**AIM**
Below is a listing. Gather each line of it that contains "with".
----------------------------------------
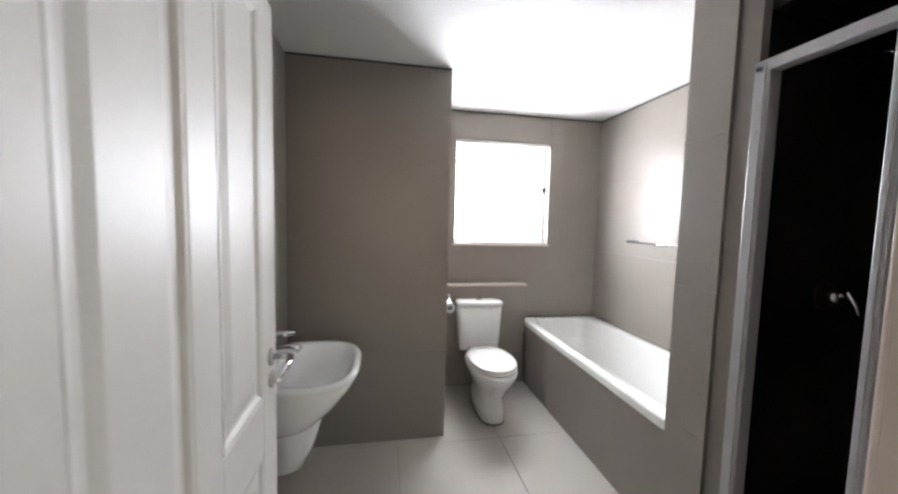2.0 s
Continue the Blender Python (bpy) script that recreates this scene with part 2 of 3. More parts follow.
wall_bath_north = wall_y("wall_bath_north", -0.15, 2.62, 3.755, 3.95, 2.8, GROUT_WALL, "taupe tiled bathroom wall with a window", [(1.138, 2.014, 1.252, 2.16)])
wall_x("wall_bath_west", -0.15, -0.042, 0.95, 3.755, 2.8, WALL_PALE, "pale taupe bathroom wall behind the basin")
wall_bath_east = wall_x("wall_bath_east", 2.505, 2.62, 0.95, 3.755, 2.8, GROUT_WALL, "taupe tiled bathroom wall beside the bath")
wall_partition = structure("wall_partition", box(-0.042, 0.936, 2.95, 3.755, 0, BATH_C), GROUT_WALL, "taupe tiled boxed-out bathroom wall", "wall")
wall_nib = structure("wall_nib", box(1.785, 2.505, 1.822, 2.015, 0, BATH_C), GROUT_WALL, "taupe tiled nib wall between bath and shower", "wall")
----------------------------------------
**TASK RESPONSE**
Continue the Blender Python (bpy) script that recreates this scene with part 2 of 3. More parts follow.
wall_bath_north = wall_y("wall_bath_north", -0.15, 2.62, 3.755, 3.95, 2.8, GROUT_WALL, "taupe tiled bathroom wall with a window", [(1.138, 2.014, 1.252, 2.16)])